La Guerre et la paix
Léon Tolstoï
Rédigé par : Mikael | 26 novembre 2007 à 19:29
pas de souci, lazare...C'est juste qu'en 1978....mon fils avait déjà 10 ans....Voilà qui me fait prendre conscience du temps qui passe...à l'extérieur, car au dedans de nous, la durée est totalement différente.
Rédigé par : marie pierre | 25 novembre 2007 à 10:36
Nos vies sont pleines de fragments de souvenirs. Nous ne pouvons pas les nommer, ni les classer, et ils n’ont pas une grande importance. Ils demeurent cependant inscrits dans notre mémoire, inaltérables.
Rédigé par : mohamed | 24 novembre 2007 à 18:59
Bonjour, je trouve très belle la conception que vous présentez de cet espace fuyant "entre le point et la ligne". Il est remarquable ensuite de considérer à quel point une vague fixation du temps convoque en nous une salve émotionnelle si intense. Reste à idéntifier la nature de ces étranges émotions, bien confuses parfois face au déroulement des choses...
Rédigé par : Jérémie | 24 novembre 2007 à 10:48
C'est une photo vraiment très belle, instantanée... c'est un peu galvodée comme expression mais bon, c'est le mot idoine (oh, on a pas souvent l'occasion de l'utiliser celui là). J'aime la photographie, il y a quelque chose de parfois décalé, de spontané qu'on a du mal à retrouver ailleurs. C'est un fait.
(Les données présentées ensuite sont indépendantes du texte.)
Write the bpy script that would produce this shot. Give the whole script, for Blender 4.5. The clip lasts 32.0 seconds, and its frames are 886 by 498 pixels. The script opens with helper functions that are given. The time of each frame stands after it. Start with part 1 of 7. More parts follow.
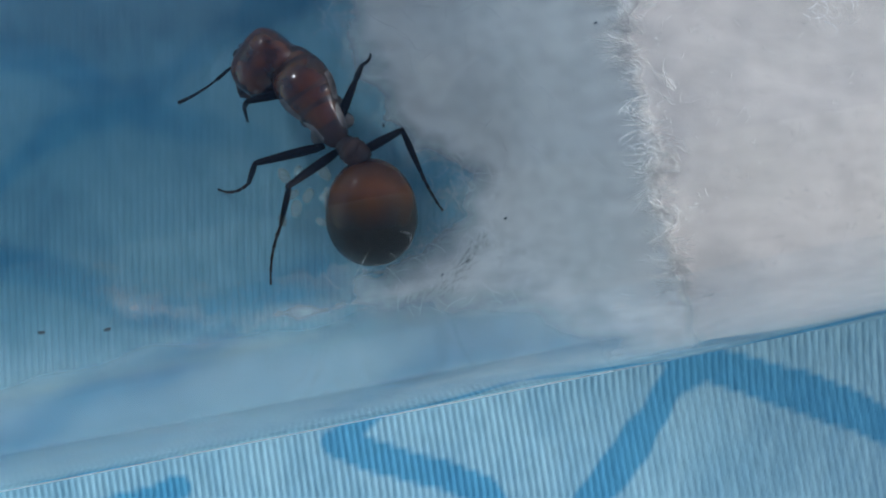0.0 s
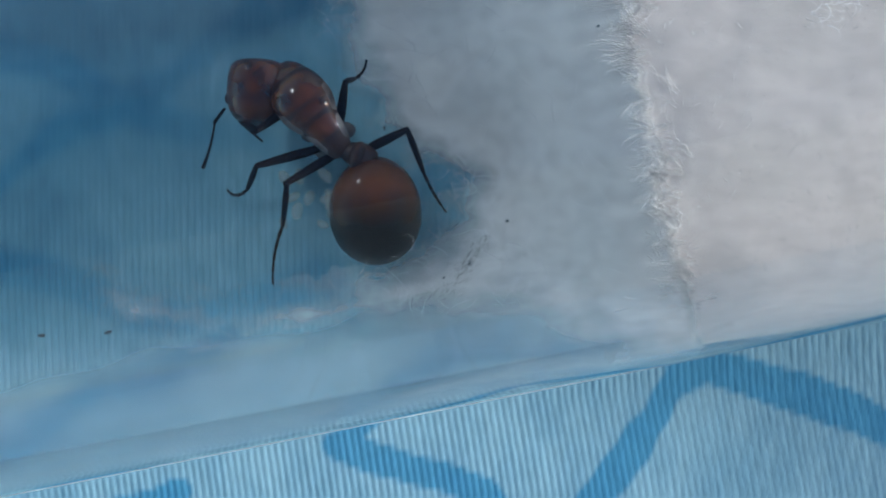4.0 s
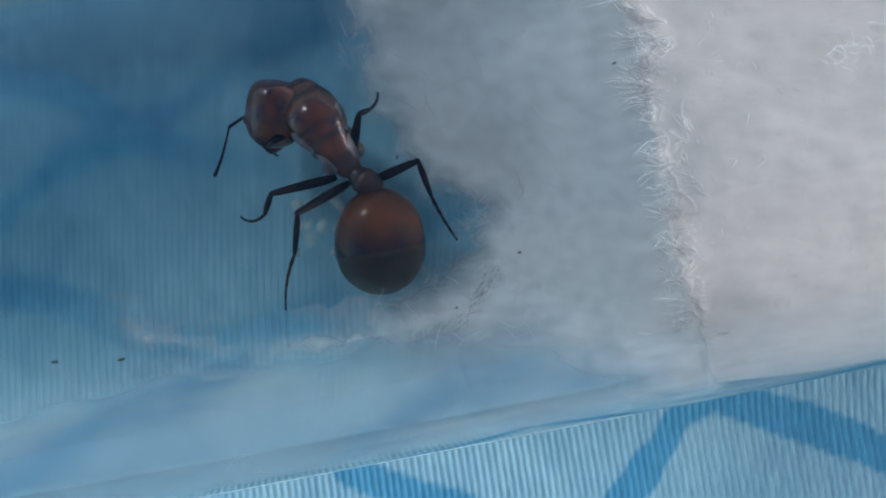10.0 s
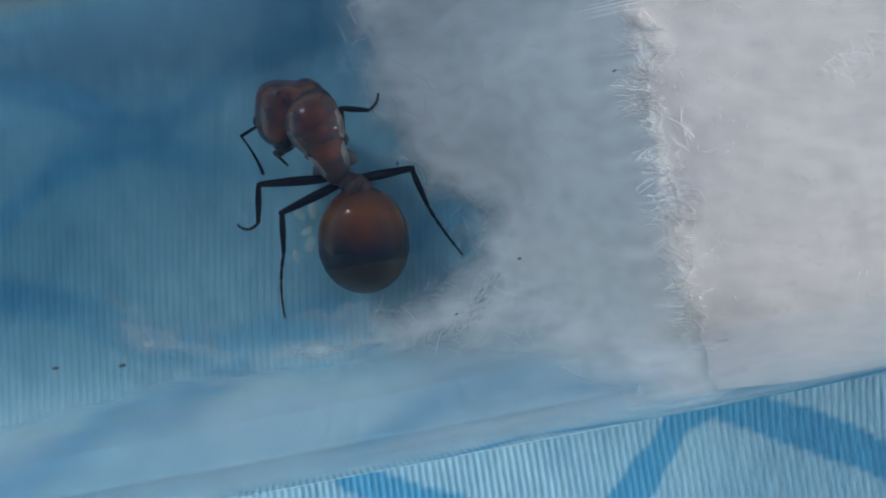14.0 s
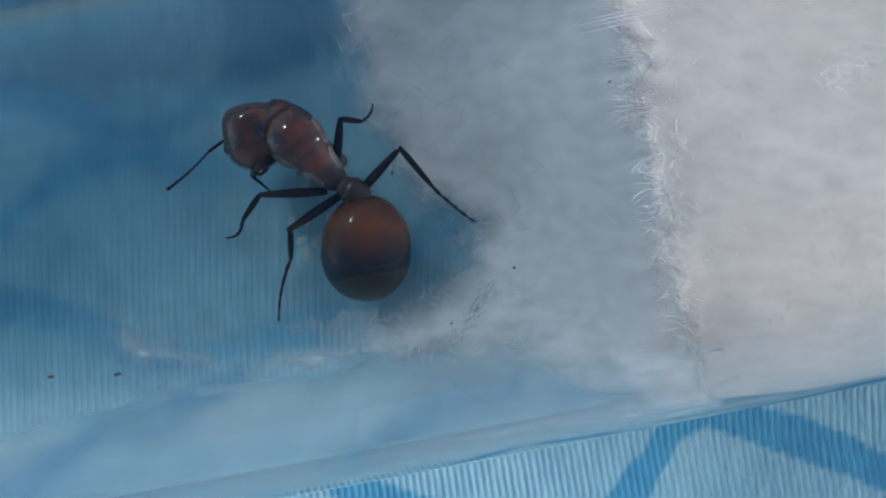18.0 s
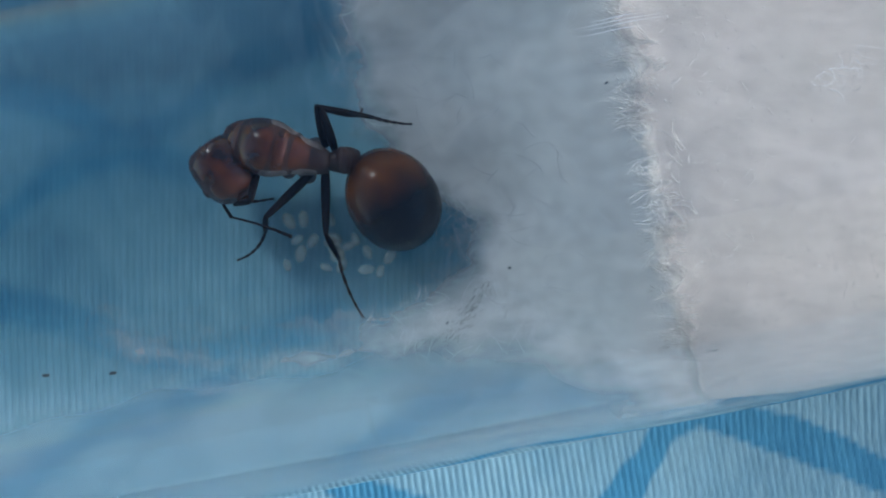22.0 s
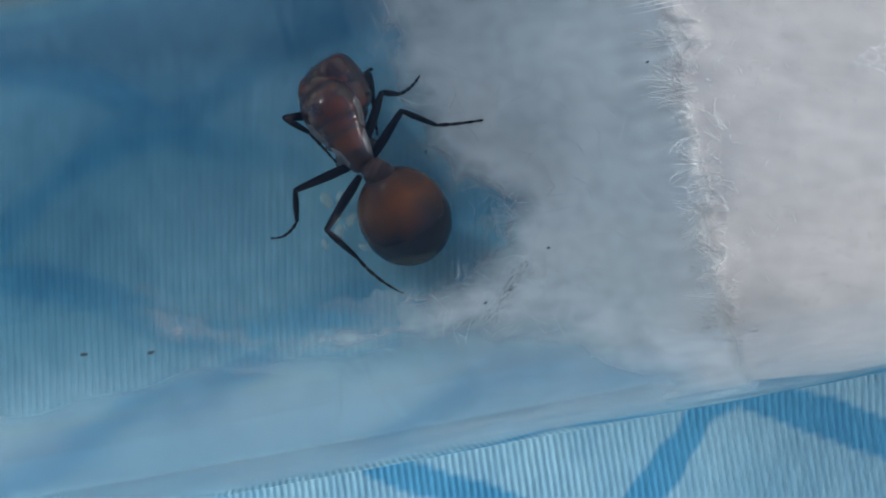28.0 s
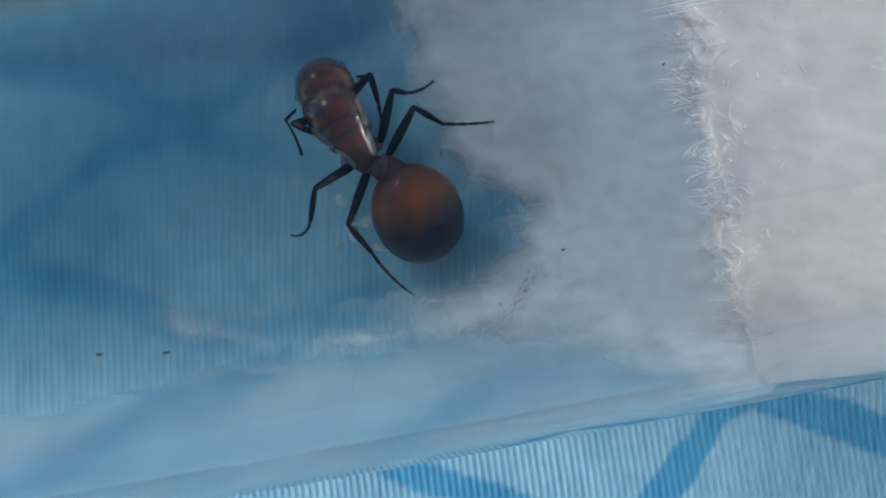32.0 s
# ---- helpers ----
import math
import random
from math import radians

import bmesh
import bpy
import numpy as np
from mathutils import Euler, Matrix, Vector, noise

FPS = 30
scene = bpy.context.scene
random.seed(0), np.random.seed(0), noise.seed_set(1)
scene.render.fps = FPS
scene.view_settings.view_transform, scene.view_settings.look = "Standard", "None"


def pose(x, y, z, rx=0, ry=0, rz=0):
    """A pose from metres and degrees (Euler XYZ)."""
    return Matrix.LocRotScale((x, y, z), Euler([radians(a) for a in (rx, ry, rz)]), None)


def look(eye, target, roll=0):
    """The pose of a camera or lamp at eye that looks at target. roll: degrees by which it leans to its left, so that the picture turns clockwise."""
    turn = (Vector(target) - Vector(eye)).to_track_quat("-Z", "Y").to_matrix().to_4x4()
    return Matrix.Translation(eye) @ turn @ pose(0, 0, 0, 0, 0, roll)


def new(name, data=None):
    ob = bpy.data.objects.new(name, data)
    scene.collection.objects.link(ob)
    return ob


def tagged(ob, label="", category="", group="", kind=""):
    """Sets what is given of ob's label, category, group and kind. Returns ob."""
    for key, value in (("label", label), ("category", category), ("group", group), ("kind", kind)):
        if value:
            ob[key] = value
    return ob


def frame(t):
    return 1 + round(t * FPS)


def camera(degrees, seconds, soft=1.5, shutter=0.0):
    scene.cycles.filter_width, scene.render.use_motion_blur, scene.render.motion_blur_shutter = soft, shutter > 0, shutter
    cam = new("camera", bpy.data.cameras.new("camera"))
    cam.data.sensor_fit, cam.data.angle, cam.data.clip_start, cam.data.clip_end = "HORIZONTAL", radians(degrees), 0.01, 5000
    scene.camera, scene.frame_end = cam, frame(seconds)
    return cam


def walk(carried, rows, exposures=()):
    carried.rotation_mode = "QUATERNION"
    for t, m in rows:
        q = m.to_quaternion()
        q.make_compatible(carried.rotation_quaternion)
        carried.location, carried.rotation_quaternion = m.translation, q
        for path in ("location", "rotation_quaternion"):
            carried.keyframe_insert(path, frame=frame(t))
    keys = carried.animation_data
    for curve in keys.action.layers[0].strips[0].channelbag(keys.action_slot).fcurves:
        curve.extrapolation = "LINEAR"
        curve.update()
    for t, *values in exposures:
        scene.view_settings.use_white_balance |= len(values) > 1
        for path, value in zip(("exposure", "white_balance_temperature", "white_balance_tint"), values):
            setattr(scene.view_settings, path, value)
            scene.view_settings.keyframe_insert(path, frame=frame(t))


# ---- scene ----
# A reddish-brown queen ant in a glass rearing tube with a cotton plug, lying on a printed ribbed cloth.
MM = 0.001
cam = camera(30, 32.0, 1.8)


def eye(x, y, z, rx, ry, rz):
    """A camera pose from millimetres and degrees; no turn looks straight down."""
    return pose(x * MM, y * MM, z * MM, rx, ry, rz)


PATH = [
    (0, eye(7.68, 1.27, 72.08, 1.94, 2.56, -0.35)),
    (0.5, eye(7.73, 1.28, 71.99, 1.90, 2.54, -0.38)),
    (1, eye(7.21, 1.49, 72.03, 1.93, 2.40, -0.26)),
    (1.5, eye(7.18, 1.31, 72.13, 2.23, 2.27, -0.18)),
    (2, eye(7.19, 1.24, 72.08, 2.27, 2.25, -0.23)),
    (2.5, eye(7.35, 1.38, 71.99, 1.96, 2.25, -0.36)),
    (3, eye(7.36, 1.51, 72.10, 1.85, 2.22, -0.40)),
    (3.5, eye(7.06, 1.55, 72.09, 1.72, 2.03, -0.43)),
    (5.5, eye(6.44, 1.81, 72.36, 2.00, 1.76, -0.30)),
    (6, eye(6.27, 1.80, 72.35, 2.03, 1.83, -0.30)),
    (6.5, eye(6.23, 1.91, 72.43, 1.90, 1.76, -0.34)),
    (7, eye(6.25, 1.90, 72.38, 1.95, 1.76, -0.36)),
    (7.5, eye(6.13, 2.16, 72.42, 1.77, 1.71, -0.38)),
    (8, eye(5.88, 2.45, 72.46, 1.58, 1.48, -0.27)),
    (8.5, eye(5.70, 2.95, 72.52, 1.28, 1.35, -0.27)),
    (9, eye(5.42, 3.13, 72.59, 1.15, 1.14, -0.21)),
    (9.5, eye(5.09, 3.61, 72.80, 1.05, 0.87, 0.07)),
    (10, eye(4.72, 4.01, 72.82, 0.86, 0.62, 0.00)),
    (10.5, eye(4.95, 3.82, 72.75, 0.98, 0.78, -0.13)),
    (11, eye(5.02, 3.79, 72.76, 0.86, 0.80, -0.20)),
    (11.5, eye(4.95, 3.73, 72.72, 0.89, 0.74, -0.22)),
    (12, eye(4.81, 3.97, 72.89, 0.81, 0.70, -0.06)),
    (12.5, eye(4.43, 4.15, 73.03, 0.83, 0.51, 0.11)),
    (13, eye(4.13, 4.39, 73.00, 0.75, 0.29, 0.09)),
    (13.5, eye(4.51, 4.38, 72.97, 0.81, 0.44, 0.03)),
    (14, eye(4.48, 4.55, 72.99, 0.64, 0.43, -0.01)),
    (14.5, eye(4.75, 4.42, 72.96, 0.84, 0.61, -0.08)),
    (16.5, eye(3.74, 5.00, 73.20, 0.77, -0.21, 0.13)),
    (17, eye(3.78, 4.97, 73.24, 0.74, -0.28, 0.10)),
    (17.5, eye(3.62, 5.03, 73.25, 0.55, -0.44, -0.03)),
    (18, eye(3.72, 4.83, 73.28, 0.73, -0.36, 0.06)),
    (18.5, eye(3.27, 4.93, 73.41, 0.78, -0.55, 0.23)),
    (19, eye(2.83, 5.08, 73.45, 0.85, -0.57, 0.30)),
    (19.5, eye(2.73, 5.13, 73.43, 0.88, -0.79, 0.27)),
    (20, eye(2.99, 4.80, 73.42, 1.04, -0.70, 0.21)),
    (20.5, eye(3.11, 5.04, 73.53, 0.77, -0.71, 0.14)),
    (21, eye(3.40, 4.84, 73.33, 0.83, -0.59, 0.13)),
    (21.5, eye(3.47, 4.93, 73.35, 0.73, -0.64, 0.12)),
    (22, eye(3.12, 5.06, 73.42, 0.54, -0.99, 0.23)),
    (22.5, eye(2.93, 5.07, 73.47, 0.68, -1.18, 0.37)),
    (23, eye(2.99, 5.19, 73.53, 0.58, -1.03, 0.34)),
    (23.5, eye(3.04, 4.99, 73.41, 0.67, -0.86, 0.31)),
    (24, eye(2.81, 4.80, 73.30, 0.43, -0.81, 0.27)),
    (24.5, eye(2.92, 4.54, 73.23, 0.41, -0.57, 0.27)),
    (25, eye(2.53, 4.61, 73.18, 0.35, -0.57, 0.33)),
    (25.5, eye(2.20, 4.95, 73.12, 0.02, -0.72, 0.41)),
    (27.5, eye(2.10, 5.00, 73.19, -0.16, -0.60, 0.33)),
    (28, eye(2.09, 4.99, 73.21, -0.11, -0.49, 0.33)),
    (28.5, eye(1.99, 5.00, 73.23, -0.13, -0.52, 0.40)),
    (29, eye(2.01, 5.15, 73.14, -0.28, -0.49, 0.40)),
    (29.5, eye(1.99, 5.15, 73.22, -0.24, -0.45, 0.40)),
    (30, eye(1.84, 5.17, 73.19, -0.19, -0.34, 0.37)),
    (30.5, eye(1.81, 4.89, 73.13, 0.02, -0.25, 0.43)),
    (31, eye(1.60, 5.04, 73.24, -0.11, -0.41, 0.43)),
    (31.5, eye(1.61, 5.21, 73.27, -0.23, -0.38, 0.46)),
    (32, eye(1.79, 5.16, 73.30, -0.20, -0.21, 0.54)),
]
walk(cam, PATH, [(0.0, 0.1, 6290, 8), (32.0, 0.1, 6290, 8)])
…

Maintenant le fait que tu aies eu 5 ans en 1978 (alors que je n'étais même né)risque de poser un soucis. Faut que je jette un oeil dans mon précis de guématria.
Rédigé par : Lazare | 24 novembre 2007 à 09:04
ce que j'aime: le monde vu à hauteur d'enfant ( celui qu'on était, quelle idée géniale, cet appareil photo à 5 ans, j'aurais dû y penser pour mes enfants!)
Ce que je n'aime pas: que tu aies eu 5 ans en 1978......Allez savoir pourquoi.